The pair initially did not know how they would get the boy back across the bridge to Sweden, where police border and ID checks have been in place for around ten months. But when Kinning visited Kidane at his temporary asylum youth home in Denmark to go out for pizza together in Odense on Thursday he decided to take his chances.

“When we were in the car I asked Robel if he wanted to have pizza in Sweden instead. He did,” Kinning, who works with the Red Cross in Vellinge, told the Sydsvenskan newspaper which first broke the story.

“We work with these guys and you can say that they get under our skin. And when you see what happens to them and they get stuck in Denmark unintentionally you have to act in some way. You have to test the system and see if it works,” said Kinning.

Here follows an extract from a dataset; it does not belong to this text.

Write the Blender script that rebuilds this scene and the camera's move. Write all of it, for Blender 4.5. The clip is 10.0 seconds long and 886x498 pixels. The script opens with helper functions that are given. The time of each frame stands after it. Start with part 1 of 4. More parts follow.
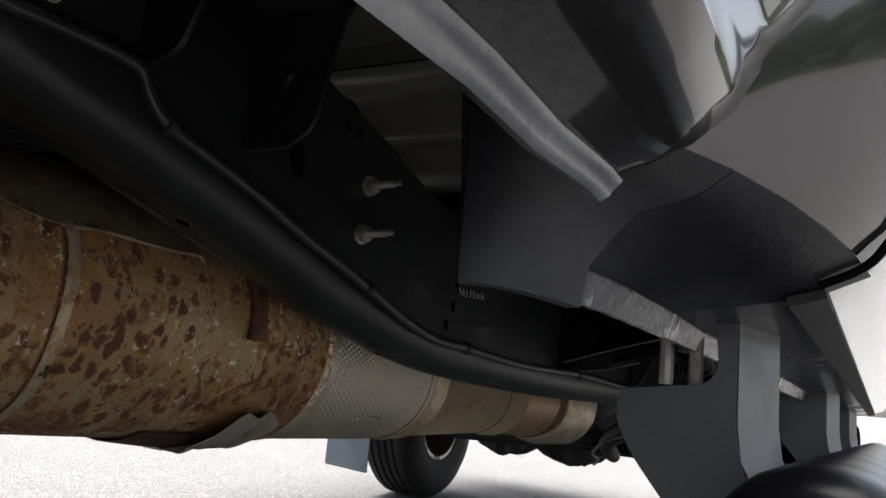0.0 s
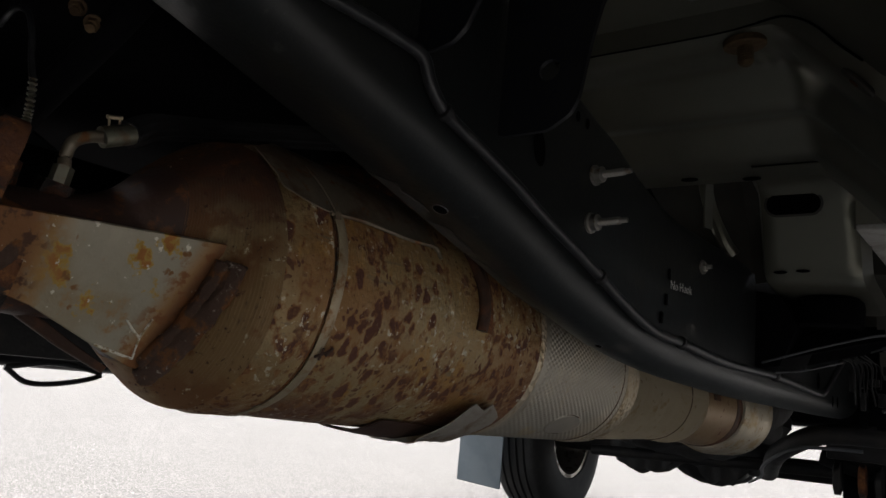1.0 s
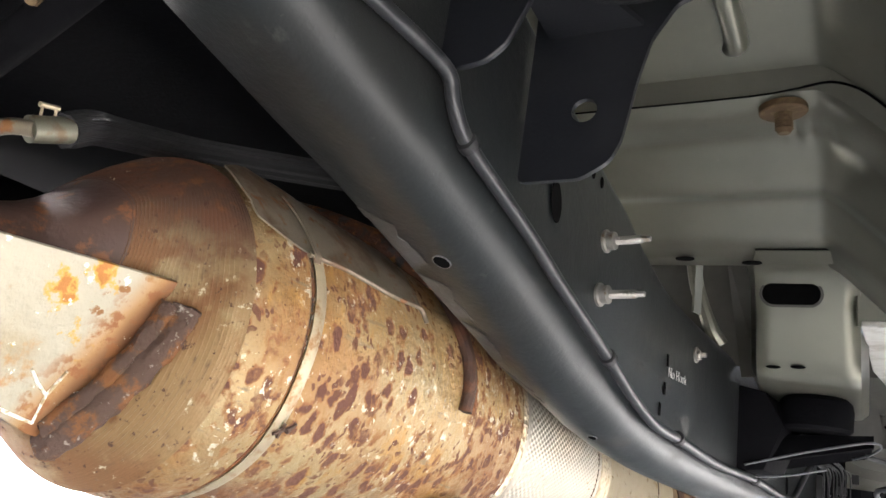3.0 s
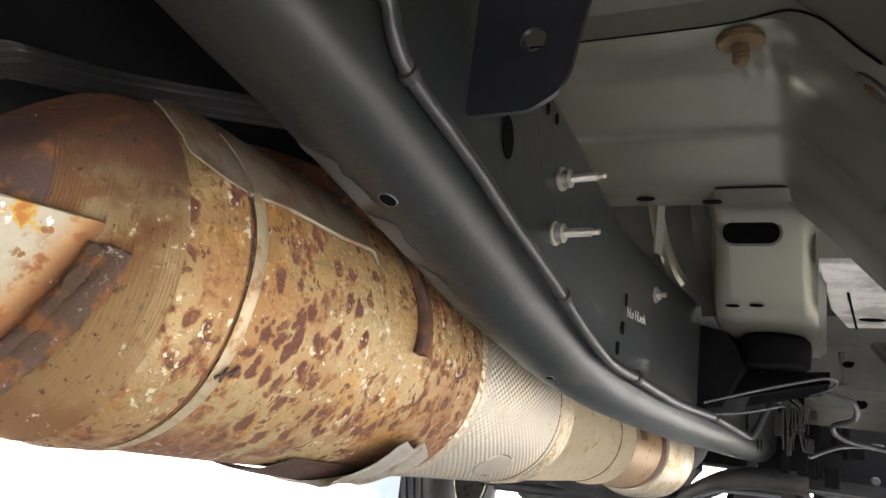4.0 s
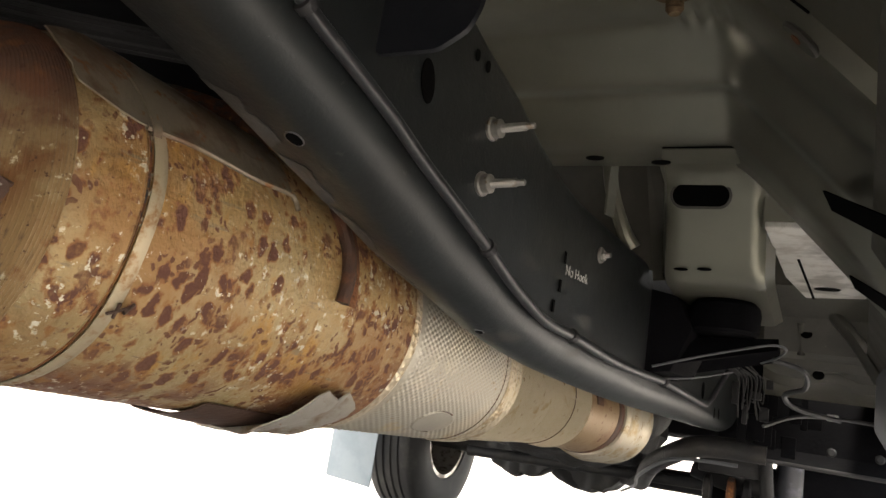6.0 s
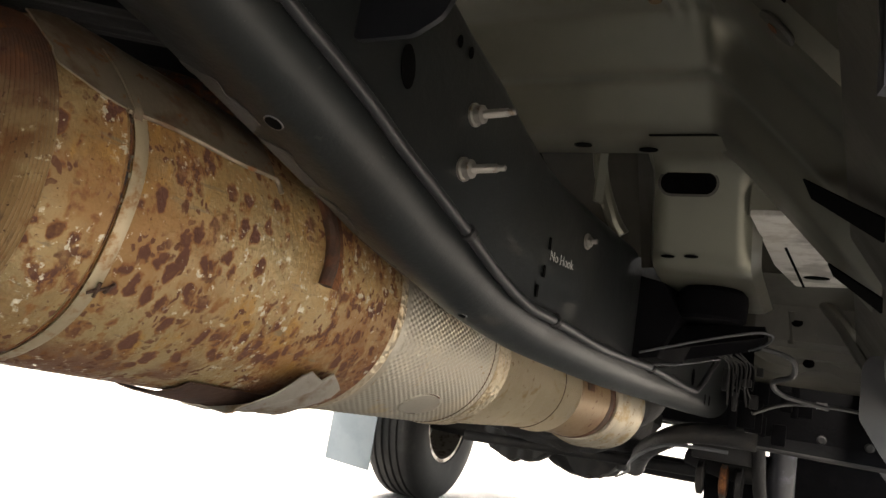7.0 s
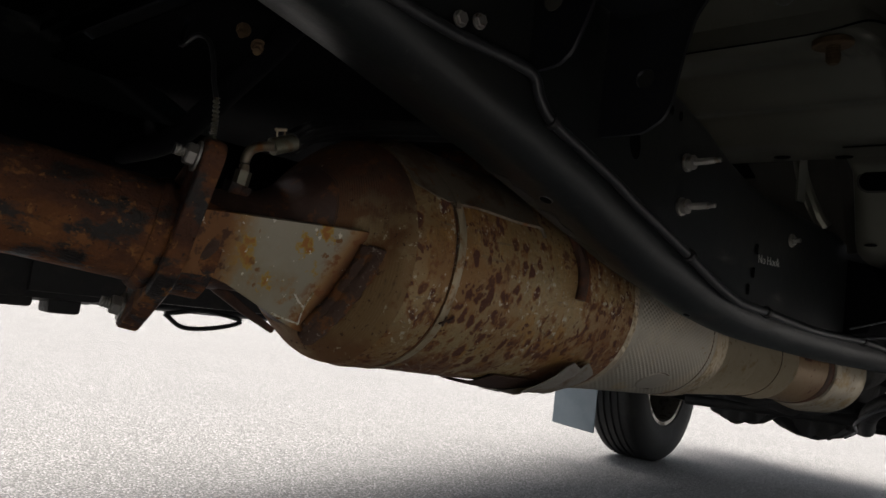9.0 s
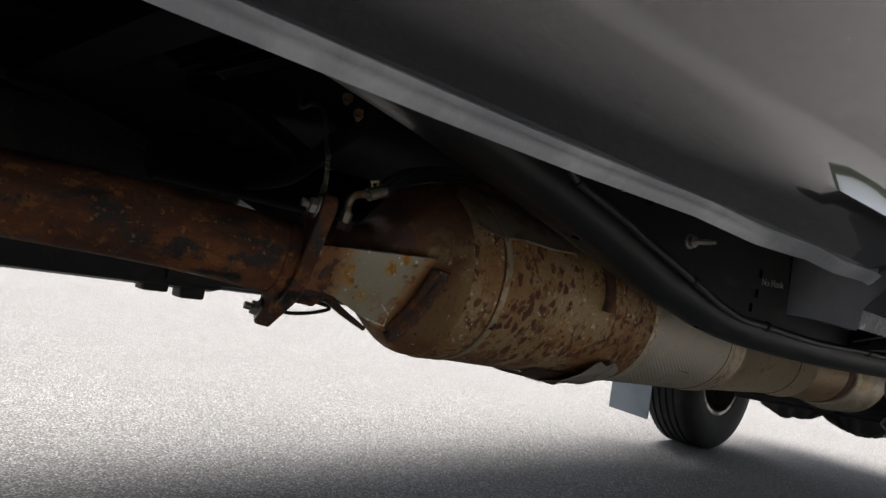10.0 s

When they reached the police border control, Kinning showed his own ID and a copy of Kidane's ID for asylum seekers in Sweden and was let through.

“We've taken the first step now. He's back in Vellinge. He's going to stay here. This is where he goes to school, this is where he has his friends,” he said.

Kinning will now try to get Kidane's asylum application case file reopened. If not, he will have to reapply for asylum under Sweden's tough new rules which mean he will no longer be able to apply for permanent residency and can hope for a temporary permit at best.

But despite his uncertain future, Kidane said he was happy to be back in Sweden, where he has lived since August last year.

“It is great. I am very happy. Three weeks is a lot. In Denmark I was angry, very angry. In Sweden everything feels good,” he told Sydsvenskan.